INSTRUCTIONS TO FOLLOW
Reproduce the records below exactly, leaving out any pictures.
****************************************
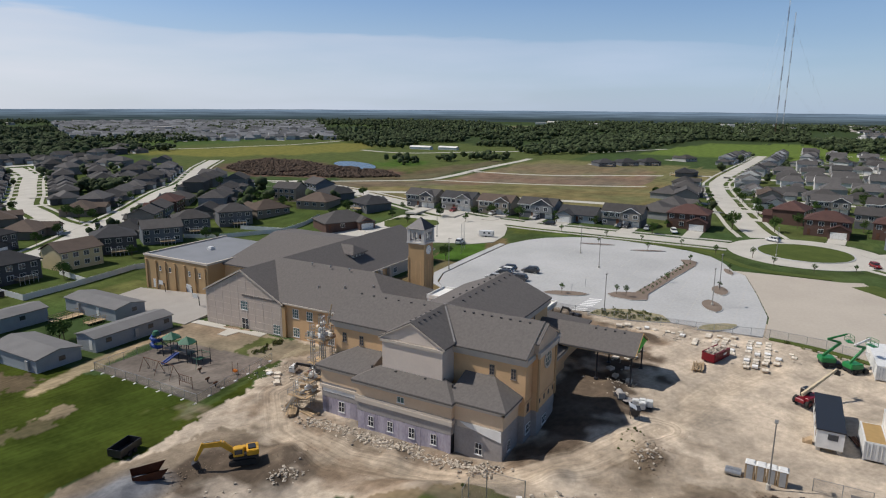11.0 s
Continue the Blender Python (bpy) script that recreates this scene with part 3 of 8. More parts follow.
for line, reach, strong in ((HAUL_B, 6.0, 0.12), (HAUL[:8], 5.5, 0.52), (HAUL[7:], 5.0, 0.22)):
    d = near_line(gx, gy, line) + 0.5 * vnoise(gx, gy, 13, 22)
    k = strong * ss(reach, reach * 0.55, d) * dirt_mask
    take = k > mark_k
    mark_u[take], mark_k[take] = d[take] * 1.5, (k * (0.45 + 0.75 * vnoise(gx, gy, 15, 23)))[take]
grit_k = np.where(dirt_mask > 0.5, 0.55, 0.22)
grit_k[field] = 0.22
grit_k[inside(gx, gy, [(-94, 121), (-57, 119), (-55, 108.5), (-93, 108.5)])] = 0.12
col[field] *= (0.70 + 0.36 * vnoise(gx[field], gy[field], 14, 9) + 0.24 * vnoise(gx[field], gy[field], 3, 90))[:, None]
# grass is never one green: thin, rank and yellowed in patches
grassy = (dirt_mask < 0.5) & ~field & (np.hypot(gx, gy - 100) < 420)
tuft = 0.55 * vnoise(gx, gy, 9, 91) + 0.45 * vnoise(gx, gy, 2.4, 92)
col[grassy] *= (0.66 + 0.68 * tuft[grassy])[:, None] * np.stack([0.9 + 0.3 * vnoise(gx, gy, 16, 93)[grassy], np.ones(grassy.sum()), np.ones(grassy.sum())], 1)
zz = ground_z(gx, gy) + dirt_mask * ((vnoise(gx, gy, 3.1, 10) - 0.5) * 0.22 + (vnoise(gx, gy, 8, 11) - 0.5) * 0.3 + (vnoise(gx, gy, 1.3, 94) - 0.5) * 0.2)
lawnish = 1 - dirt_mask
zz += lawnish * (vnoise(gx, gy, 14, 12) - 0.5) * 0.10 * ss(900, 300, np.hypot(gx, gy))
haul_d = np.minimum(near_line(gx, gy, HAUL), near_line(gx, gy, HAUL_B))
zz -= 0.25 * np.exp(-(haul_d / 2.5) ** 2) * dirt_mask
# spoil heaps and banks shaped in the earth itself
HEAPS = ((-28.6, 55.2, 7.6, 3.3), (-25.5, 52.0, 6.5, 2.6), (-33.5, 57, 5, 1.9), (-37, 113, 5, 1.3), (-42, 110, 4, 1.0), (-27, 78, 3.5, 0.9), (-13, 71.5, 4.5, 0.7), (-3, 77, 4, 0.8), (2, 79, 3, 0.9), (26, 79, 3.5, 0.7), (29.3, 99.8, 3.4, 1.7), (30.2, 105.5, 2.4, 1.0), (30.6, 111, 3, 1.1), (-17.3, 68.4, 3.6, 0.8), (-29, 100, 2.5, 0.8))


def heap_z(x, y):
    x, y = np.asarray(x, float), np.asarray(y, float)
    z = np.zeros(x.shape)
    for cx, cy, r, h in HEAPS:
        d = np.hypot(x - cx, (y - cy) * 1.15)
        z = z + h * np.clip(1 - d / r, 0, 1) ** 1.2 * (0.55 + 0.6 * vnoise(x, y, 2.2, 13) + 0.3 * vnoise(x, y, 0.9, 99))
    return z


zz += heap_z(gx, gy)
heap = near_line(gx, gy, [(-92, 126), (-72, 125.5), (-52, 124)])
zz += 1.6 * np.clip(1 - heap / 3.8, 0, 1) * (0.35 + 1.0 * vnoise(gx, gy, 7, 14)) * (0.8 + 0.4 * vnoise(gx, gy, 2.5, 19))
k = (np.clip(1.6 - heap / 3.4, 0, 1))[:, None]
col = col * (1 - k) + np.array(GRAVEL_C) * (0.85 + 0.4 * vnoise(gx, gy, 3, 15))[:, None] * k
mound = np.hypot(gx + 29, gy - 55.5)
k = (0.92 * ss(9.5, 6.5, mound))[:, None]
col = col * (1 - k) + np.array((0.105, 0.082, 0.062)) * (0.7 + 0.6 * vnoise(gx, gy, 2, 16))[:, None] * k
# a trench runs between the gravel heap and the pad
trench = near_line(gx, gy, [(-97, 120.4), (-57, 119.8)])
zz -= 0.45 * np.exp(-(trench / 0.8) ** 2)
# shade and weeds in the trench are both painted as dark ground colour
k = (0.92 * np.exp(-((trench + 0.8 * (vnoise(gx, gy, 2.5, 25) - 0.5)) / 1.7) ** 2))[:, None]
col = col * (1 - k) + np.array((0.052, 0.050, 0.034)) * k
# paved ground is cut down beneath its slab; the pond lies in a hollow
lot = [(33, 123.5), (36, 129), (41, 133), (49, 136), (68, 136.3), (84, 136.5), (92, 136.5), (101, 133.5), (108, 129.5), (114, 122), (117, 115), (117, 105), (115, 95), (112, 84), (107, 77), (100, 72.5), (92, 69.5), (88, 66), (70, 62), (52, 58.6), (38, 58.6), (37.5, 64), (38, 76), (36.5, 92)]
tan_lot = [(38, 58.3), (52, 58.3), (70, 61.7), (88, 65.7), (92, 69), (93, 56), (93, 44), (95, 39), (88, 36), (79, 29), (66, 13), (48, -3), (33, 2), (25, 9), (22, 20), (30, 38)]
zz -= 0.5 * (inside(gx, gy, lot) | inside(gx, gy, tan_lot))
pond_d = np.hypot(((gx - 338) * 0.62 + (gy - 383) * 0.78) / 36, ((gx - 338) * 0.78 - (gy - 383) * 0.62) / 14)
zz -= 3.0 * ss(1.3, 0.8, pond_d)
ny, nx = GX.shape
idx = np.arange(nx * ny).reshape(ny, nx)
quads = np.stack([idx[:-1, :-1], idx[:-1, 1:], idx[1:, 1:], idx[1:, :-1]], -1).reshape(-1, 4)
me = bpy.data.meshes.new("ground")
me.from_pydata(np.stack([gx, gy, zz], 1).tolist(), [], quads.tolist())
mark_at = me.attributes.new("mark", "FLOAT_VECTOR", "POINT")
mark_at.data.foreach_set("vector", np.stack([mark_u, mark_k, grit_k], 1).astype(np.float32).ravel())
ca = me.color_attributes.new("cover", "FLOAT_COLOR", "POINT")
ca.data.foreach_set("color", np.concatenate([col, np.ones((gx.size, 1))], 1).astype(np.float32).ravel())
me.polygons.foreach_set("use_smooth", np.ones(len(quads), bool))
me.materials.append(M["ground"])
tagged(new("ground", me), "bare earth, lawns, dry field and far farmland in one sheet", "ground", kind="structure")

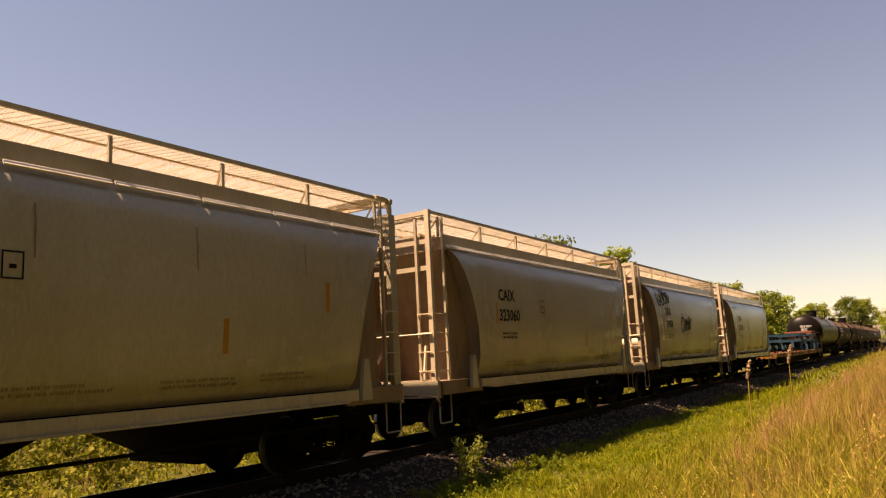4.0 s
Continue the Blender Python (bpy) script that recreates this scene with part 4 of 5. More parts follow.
****************************************
SOLUTION TO THIS TASK
11.0 s
Continue the Blender Python (bpy) script that recreates this scene with part 3 of 8. More parts follow.
for line, reach, strong in ((HAUL_B, 6.0, 0.12), (HAUL[:8], 5.5, 0.52), (HAUL[7:], 5.0, 0.22)):
    d = near_line(gx, gy, line) + 0.5 * vnoise(gx, gy, 13, 22)
    k = strong * ss(reach, reach * 0.55, d) * dirt_mask
    take = k > mark_k
    mark_u[take], mark_k[take] = d[take] * 1.5, (k * (0.45 + 0.75 * vnoise(gx, gy, 15, 23)))[take]
grit_k = np.where(dirt_mask > 0.5, 0.55, 0.22)
grit_k[field] = 0.22
grit_k[inside(gx, gy, [(-94, 121), (-57, 119), (-55, 108.5), (-93, 108.5)])] = 0.12
col[field] *= (0.70 + 0.36 * vnoise(gx[field], gy[field], 14, 9) + 0.24 * vnoise(gx[field], gy[field], 3, 90))[:, None]
# grass is never one green: thin, rank and yellowed in patches
grassy = (dirt_mask < 0.5) & ~field & (np.hypot(gx, gy - 100) < 420)
tuft = 0.55 * vnoise(gx, gy, 9, 91) + 0.45 * vnoise(gx, gy, 2.4, 92)
col[grassy] *= (0.66 + 0.68 * tuft[grassy])[:, None] * np.stack([0.9 + 0.3 * vnoise(gx, gy, 16, 93)[grassy], np.ones(grassy.sum()), np.ones(grassy.sum())], 1)
zz = ground_z(gx, gy) + dirt_mask * ((vnoise(gx, gy, 3.1, 10) - 0.5) * 0.22 + (vnoise(gx, gy, 8, 11) - 0.5) * 0.3 + (vnoise(gx, gy, 1.3, 94) - 0.5) * 0.2)
lawnish = 1 - dirt_mask
zz += lawnish * (vnoise(gx, gy, 14, 12) - 0.5) * 0.10 * ss(900, 300, np.hypot(gx, gy))
haul_d = np.minimum(near_line(gx, gy, HAUL), near_line(gx, gy, HAUL_B))
zz -= 0.25 * np.exp(-(haul_d / 2.5) ** 2) * dirt_mask
# spoil heaps and banks shaped in the earth itself
HEAPS = ((-28.6, 55.2, 7.6, 3.3), (-25.5, 52.0, 6.5, 2.6), (-33.5, 57, 5, 1.9), (-37, 113, 5, 1.3), (-42, 110, 4, 1.0), (-27, 78, 3.5, 0.9), (-13, 71.5, 4.5, 0.7), (-3, 77, 4, 0.8), (2, 79, 3, 0.9), (26, 79, 3.5, 0.7), (29.3, 99.8, 3.4, 1.7), (30.2, 105.5, 2.4, 1.0), (30.6, 111, 3, 1.1), (-17.3, 68.4, 3.6, 0.8), (-29, 100, 2.5, 0.8))


def heap_z(x, y):
    x, y = np.asarray(x, float), np.asarray(y, float)
    z = np.zeros(x.shape)
    for cx, cy, r, h in HEAPS:
        d = np.hypot(x - cx, (y - cy) * 1.15)
        z = z + h * np.clip(1 - d / r, 0, 1) ** 1.2 * (0.55 + 0.6 * vnoise(x, y, 2.2, 13) + 0.3 * vnoise(x, y, 0.9, 99))
    return z


zz += heap_z(gx, gy)
heap = near_line(gx, gy, [(-92, 126), (-72, 125.5), (-52, 124)])
zz += 1.6 * np.clip(1 - heap / 3.8, 0, 1) * (0.35 + 1.0 * vnoise(gx, gy, 7, 14)) * (0.8 + 0.4 * vnoise(gx, gy, 2.5, 19))
k = (np.clip(1.6 - heap / 3.4, 0, 1))[:, None]
col = col * (1 - k) + np.array(GRAVEL_C) * (0.85 + 0.4 * vnoise(gx, gy, 3, 15))[:, None] * k
mound = np.hypot(gx + 29, gy - 55.5)
k = (0.92 * ss(9.5, 6.5, mound))[:, None]
col = col * (1 - k) + np.array((0.105, 0.082, 0.062)) * (0.7 + 0.6 * vnoise(gx, gy, 2, 16))[:, None] * k
# a trench runs between the gravel heap and the pad
trench = near_line(gx, gy, [(-97, 120.4), (-57, 119.8)])
zz -= 0.45 * np.exp(-(trench / 0.8) ** 2)
# shade and weeds in the trench are both painted as dark ground colour
k = (0.92 * np.exp(-((trench + 0.8 * (vnoise(gx, gy, 2.5, 25) - 0.5)) / 1.7) ** 2))[:, None]
col = col * (1 - k) + np.array((0.052, 0.050, 0.034)) * k
# paved ground is cut down beneath its slab; the pond lies in a hollow
lot = [(33, 123.5), (36, 129), (41, 133), (49, 136), (68, 136.3), (84, 136.5), (92, 136.5), (101, 133.5), (108, 129.5), (114, 122), (117, 115), (117, 105), (115, 95), (112, 84), (107, 77), (100, 72.5), (92, 69.5), (88, 66), (70, 62), (52, 58.6), (38, 58.6), (37.5, 64), (38, 76), (36.5, 92)]
tan_lot = [(38, 58.3), (52, 58.3), (70, 61.7), (88, 65.7), (92, 69), (93, 56), (93, 44), (95, 39), (88, 36), (79, 29), (66, 13), (48, -3), (33, 2), (25, 9), (22, 20), (30, 38)]
zz -= 0.5 * (inside(gx, gy, lot) | inside(gx, gy, tan_lot))
pond_d = np.hypot(((gx - 338) * 0.62 + (gy - 383) * 0.78) / 36, ((gx - 338) * 0.78 - (gy - 383) * 0.62) / 14)
zz -= 3.0 * ss(1.3, 0.8, pond_d)
ny, nx = GX.shape
idx = np.arange(nx * ny).reshape(ny, nx)
quads = np.stack([idx[:-1, :-1], idx[:-1, 1:], idx[1:, 1:], idx[1:, :-1]], -1).reshape(-1, 4)
me = bpy.data.meshes.new("ground")
me.from_pydata(np.stack([gx, gy, zz], 1).tolist(), [], quads.tolist())
mark_at = me.attributes.new("mark", "FLOAT_VECTOR", "POINT")
mark_at.data.foreach_set("vector", np.stack([mark_u, mark_k, grit_k], 1).astype(np.float32).ravel())
ca = me.color_attributes.new("cover", "FLOAT_COLOR", "POINT")
ca.data.foreach_set("color", np.concatenate([col, np.ones((gx.size, 1))], 1).astype(np.float32).ravel())
me.polygons.foreach_set("use_smooth", np.ones(len(quads), bool))
me.materials.append(M["ground"])
tagged(new("ground", me), "bare earth, lawns, dry field and far farmland in one sheet", "ground", kind="structure")

4.0 s
Continue the Blender Python (bpy) script that recreates this scene with part 4 of 5. More parts follow.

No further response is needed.